In the story that gives the collection its title, an aging widower experiences quiet exhilaration at being free of the demands of family. Only one suitcase to check at the airport when he goes on his overseas package tours, no lawn to mow or screens to replace now that he's given up the house. And he has a traveling companion: "A girlfriend? The word was unknown to him, impossible to express." He is as guilt-ridden about his contentment as Ruma, his daughter, is about not inviting him to move in with her family; in India, there would have been no question about it.
On a weeklong visit from his Pennsylvania condominium to her new home in Seattle, her father forms a close relationship with her son -- that and his compliments on her cooking break down Ruma's defenses. Still mourning the death of her mother, and adrift in her new life, she aches for familial connection. She needs him, but when she tearfully suggests that he move in with her family, he declines: "He did not want to be part of another family, part of the mess, the feuds, the demands, the energy of it."
As in all her fiction, Lahiri's prose here is deceptively simple, its mechanics invisible, as she enters into her characters' innermost journeys. The moment-to-moment rendering of Ruma's vulnerability and her father's rising panic at all that he's keeping secret sweeps the reader into a compelling emotional landscape.

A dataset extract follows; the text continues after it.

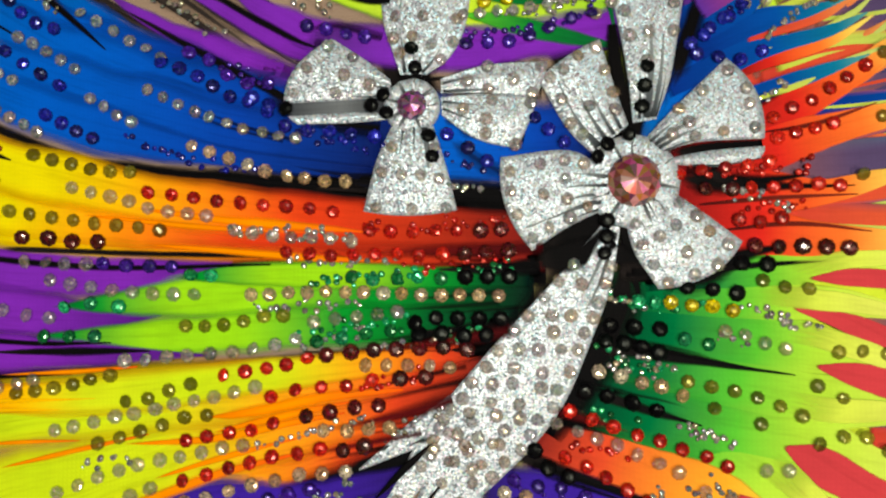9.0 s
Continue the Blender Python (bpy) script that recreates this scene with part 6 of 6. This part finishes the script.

Looking back on his marriage, Ruma's father decides that "the entire enterprise of having a family, of putting children on this earth, as gratifying as it sometimes felt, was flawed from the start." In "A Choice of Accommodations," Amit and Megan are eight years into that flawed enterprise. During a weekend visit to his old prep school to attend a friend's wedding, Amit comes face-to-face with his anxiety and unhappiness.